Parce que du coup, là ça donne vraiment le sentiment que les premières versions n’étaient là que pour courir après la concurrence. Pas top comme image renvoyée quand le message martelé est « Keep us, us »…
Bon mais du coup, elle est toute clinquante, à peine plus épaisse, ça veut dire que l’autonomie roxx du poney, non ?
Oh Wait !
Nous n’aurons pas plus de détails, puisque Monsieur Apple Watch, comme à Question Pour Un Champion rend à la main à Tim qui remonte sur scène pour…
iPhone 8 et 8 Plus
Une friteuse connectée !
Hélas non, mais ça aurait au moins eu le mérite d’être vraiment disruptif !
Plus prosaïquement, avec une introduction digne des plus grands oraux de travaux pratiques de première année de droit des successions, nous passons à l’iPhone.

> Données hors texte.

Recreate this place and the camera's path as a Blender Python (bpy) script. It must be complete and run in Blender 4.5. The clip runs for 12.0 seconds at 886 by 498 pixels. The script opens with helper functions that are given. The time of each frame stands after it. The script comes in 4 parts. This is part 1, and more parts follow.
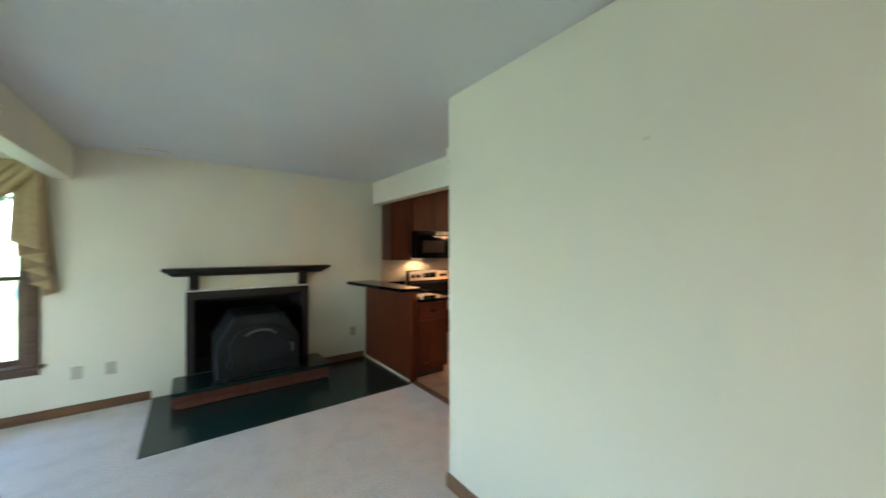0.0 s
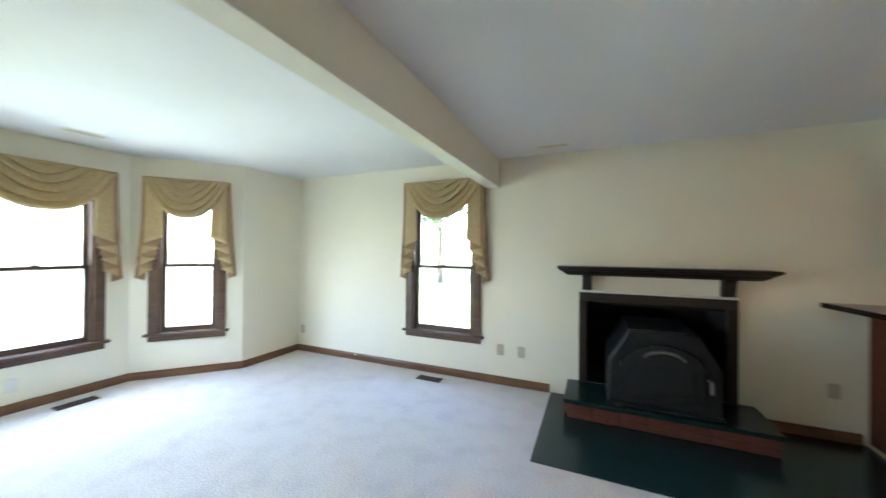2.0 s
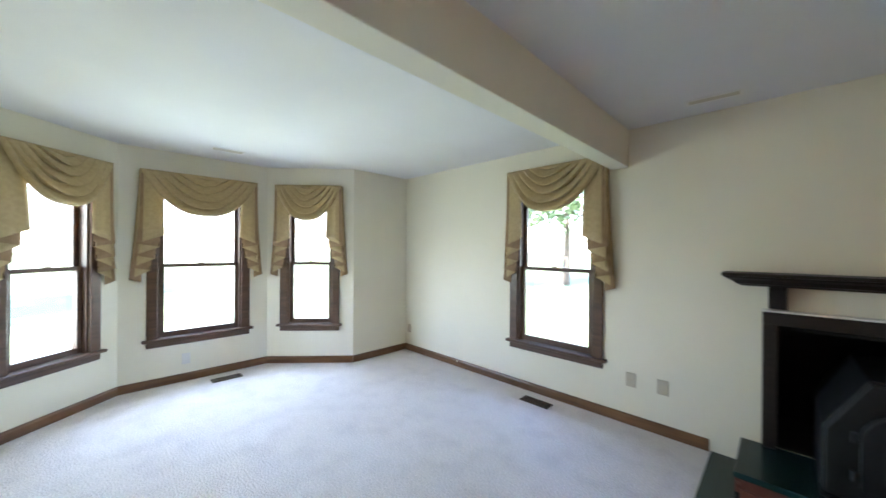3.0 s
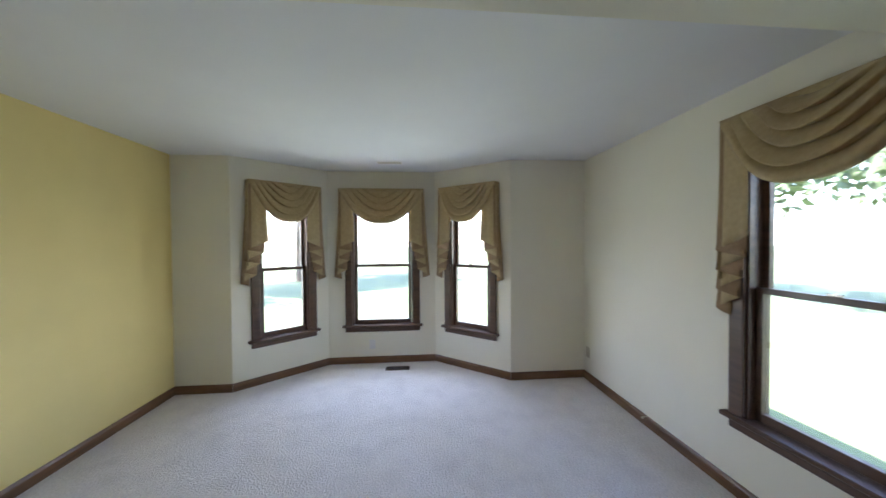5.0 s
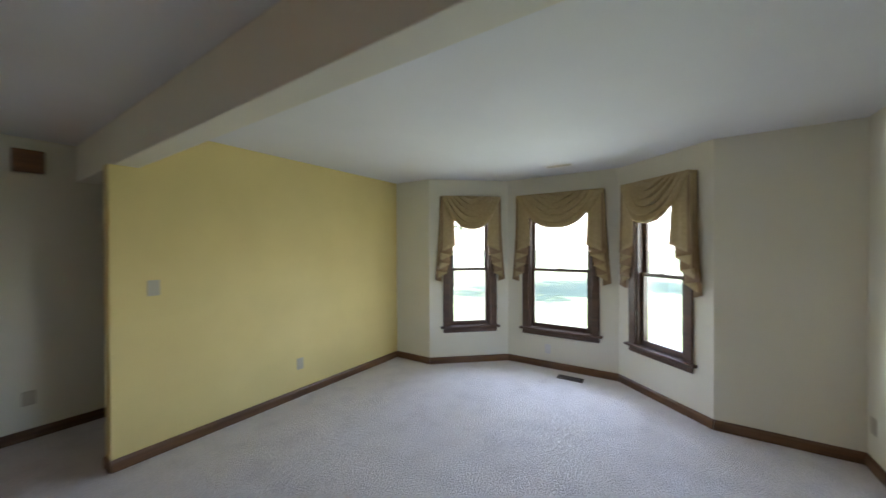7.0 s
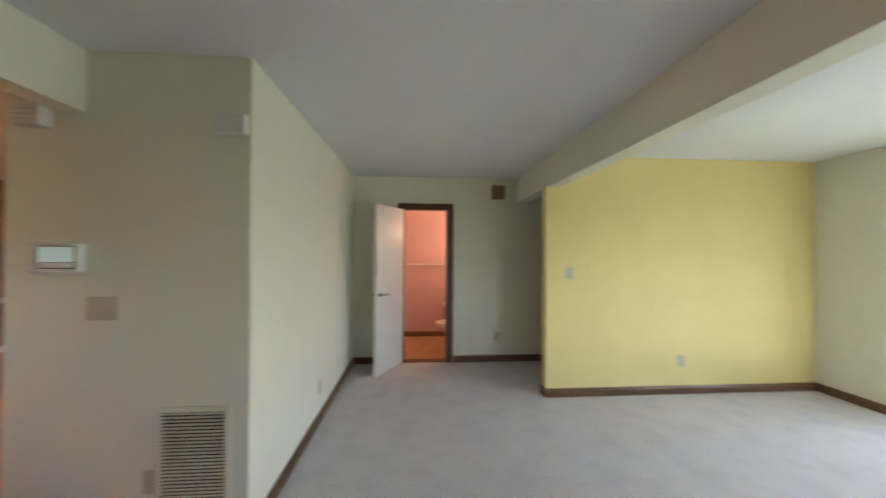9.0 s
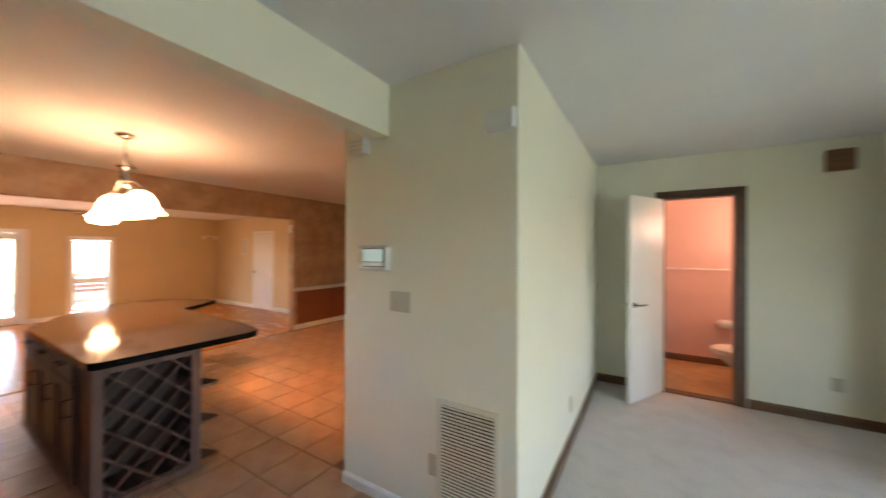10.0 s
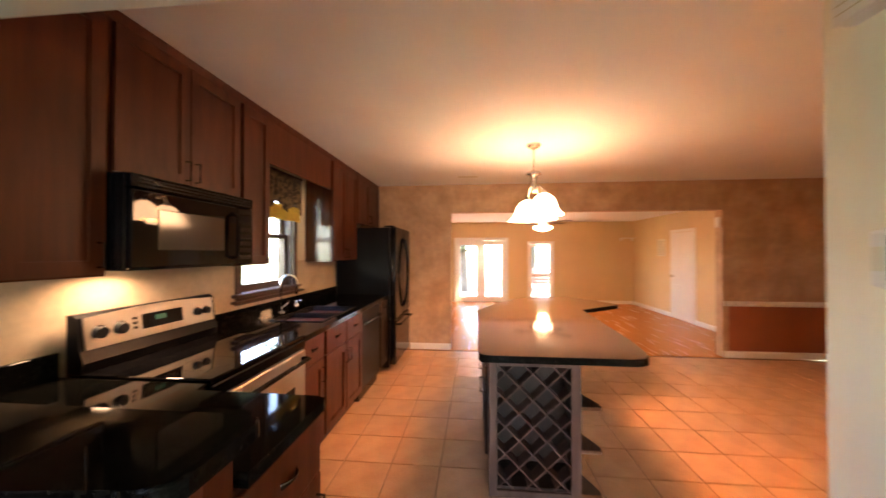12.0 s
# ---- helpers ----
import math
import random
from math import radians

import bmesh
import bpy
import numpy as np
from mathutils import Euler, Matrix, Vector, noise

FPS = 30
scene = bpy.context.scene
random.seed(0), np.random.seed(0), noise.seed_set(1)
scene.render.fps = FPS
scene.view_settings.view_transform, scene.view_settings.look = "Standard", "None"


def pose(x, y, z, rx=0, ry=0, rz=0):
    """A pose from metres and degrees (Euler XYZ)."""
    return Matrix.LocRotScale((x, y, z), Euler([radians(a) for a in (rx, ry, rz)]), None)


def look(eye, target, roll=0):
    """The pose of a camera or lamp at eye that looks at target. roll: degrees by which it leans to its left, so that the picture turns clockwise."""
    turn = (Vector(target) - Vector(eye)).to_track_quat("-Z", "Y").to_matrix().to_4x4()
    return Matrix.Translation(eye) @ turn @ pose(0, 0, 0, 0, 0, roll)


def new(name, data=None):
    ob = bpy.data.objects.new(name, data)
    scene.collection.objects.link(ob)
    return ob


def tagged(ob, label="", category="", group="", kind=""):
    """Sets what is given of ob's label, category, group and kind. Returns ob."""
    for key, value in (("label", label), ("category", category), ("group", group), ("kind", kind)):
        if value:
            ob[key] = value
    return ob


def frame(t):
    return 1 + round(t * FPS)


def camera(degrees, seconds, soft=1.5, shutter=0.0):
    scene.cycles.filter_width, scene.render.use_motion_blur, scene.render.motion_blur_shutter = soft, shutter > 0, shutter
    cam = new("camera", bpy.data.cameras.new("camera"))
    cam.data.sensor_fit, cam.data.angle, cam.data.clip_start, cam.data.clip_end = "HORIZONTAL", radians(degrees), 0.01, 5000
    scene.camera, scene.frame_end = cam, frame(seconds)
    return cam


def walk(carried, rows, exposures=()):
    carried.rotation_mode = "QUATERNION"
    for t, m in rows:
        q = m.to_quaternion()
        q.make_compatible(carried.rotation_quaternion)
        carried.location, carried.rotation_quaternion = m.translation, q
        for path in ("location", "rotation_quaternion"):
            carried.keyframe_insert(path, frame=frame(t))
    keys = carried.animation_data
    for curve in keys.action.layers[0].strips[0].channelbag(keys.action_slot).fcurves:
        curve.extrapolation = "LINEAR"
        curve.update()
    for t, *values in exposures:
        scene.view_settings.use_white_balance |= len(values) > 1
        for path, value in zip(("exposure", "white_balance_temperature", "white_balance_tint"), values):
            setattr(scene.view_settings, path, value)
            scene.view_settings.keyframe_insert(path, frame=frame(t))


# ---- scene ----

Et pourquoi s’emmerder à essayer de présenter le truc de vive voix quand on peut se contenter de balancer une simple vidéo ?
Bon, après plein de mouvements de caméra pilotée par un épileptique, le numéro 8 apparaît en filigrane.
Je quitte l’écran des yeux deux secondes le temps de cocher une nouvelle case de ma carte de Bingo des rumeurs confirmées.
Bon alors, il fait quoi l’iPhone 2017 ?
Un nouveau design, euh… enfin, une nouvelle robe en verre. Joli. un hommage à l’iPhone 4 ? Non, simplement une nécessité technique pour permettre le chargement sans fil via des accessoires tiers (ah ! donc, vous n’en n’avez pas prévu ?). OK.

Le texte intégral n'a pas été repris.